Owners often enter a yard period with reasonable goals – improve reliability, update systems, refresh interiors, or prepare for charter or cruising plans. Costs rise when project scope is not clearly defined, technical priorities are not ranked, or workmanship is not independently monitored. Small specification errors can create larger operational problems later, especially in electrical systems, machinery installations, tank arrangements, and ventilation.

An independent consultant can help translate owner objectives into a practical scope, review yard proposals, assess whether quoted works are proportionate, and verify that completed work meets the intended standard. That kind of oversight is rarely about confrontation. It is about clarity before mistakes become expensive.
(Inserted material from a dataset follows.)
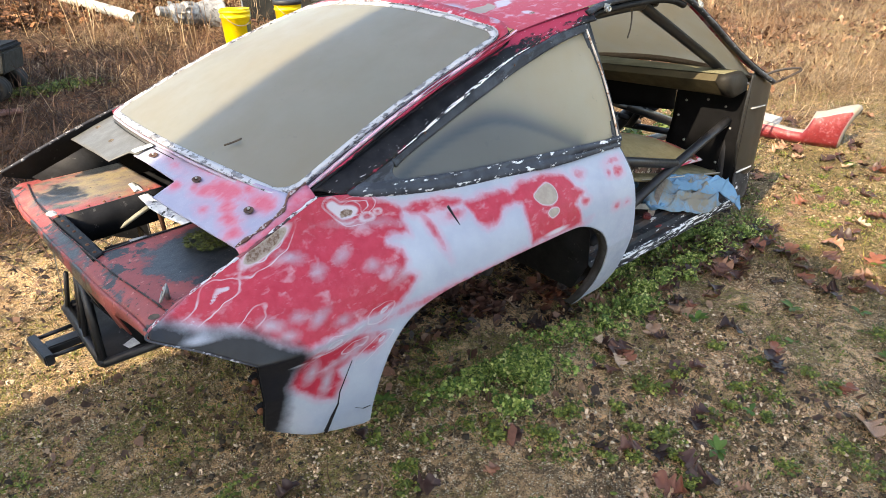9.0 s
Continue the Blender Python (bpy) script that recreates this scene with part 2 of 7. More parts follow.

Choosing the right advisor

Credentials matter, but so does communication. Clients need clear reporting, direct answers, and the confidence that concerns will be explained without jargon for its own sake. A technically strong advisor who cannot communicate findings clearly leaves too much room for misunderstanding.

It is also worth looking at range of vessel experience. A consultant working across motoryachts, sailing yachts, multihulls, classic yachts, wooden vessels, and FRP construction will usually have a better sense of where hidden risk tends to sit in different build types. The Blue Matter approaches this work from that broader technical perspective, with the independence and discipline that serious yacht decisions require.

The best advisor is not the one who always finds the most faults. It is the one who helps you distinguish between manageable maintenance, material defect, poor workmanship, and genuine transaction risk.

Yachts are complex assets. They involve engineering, materials science, maintenance history, workmanship, and human judgment, all compressed into one purchase or ownership decision. Technical consulting does not remove every risk, but it does make risk visible. And once a problem is visible, it can usually be priced, negotiated, repaired, or avoided. That is a far better position than learning the truth after the deal is done.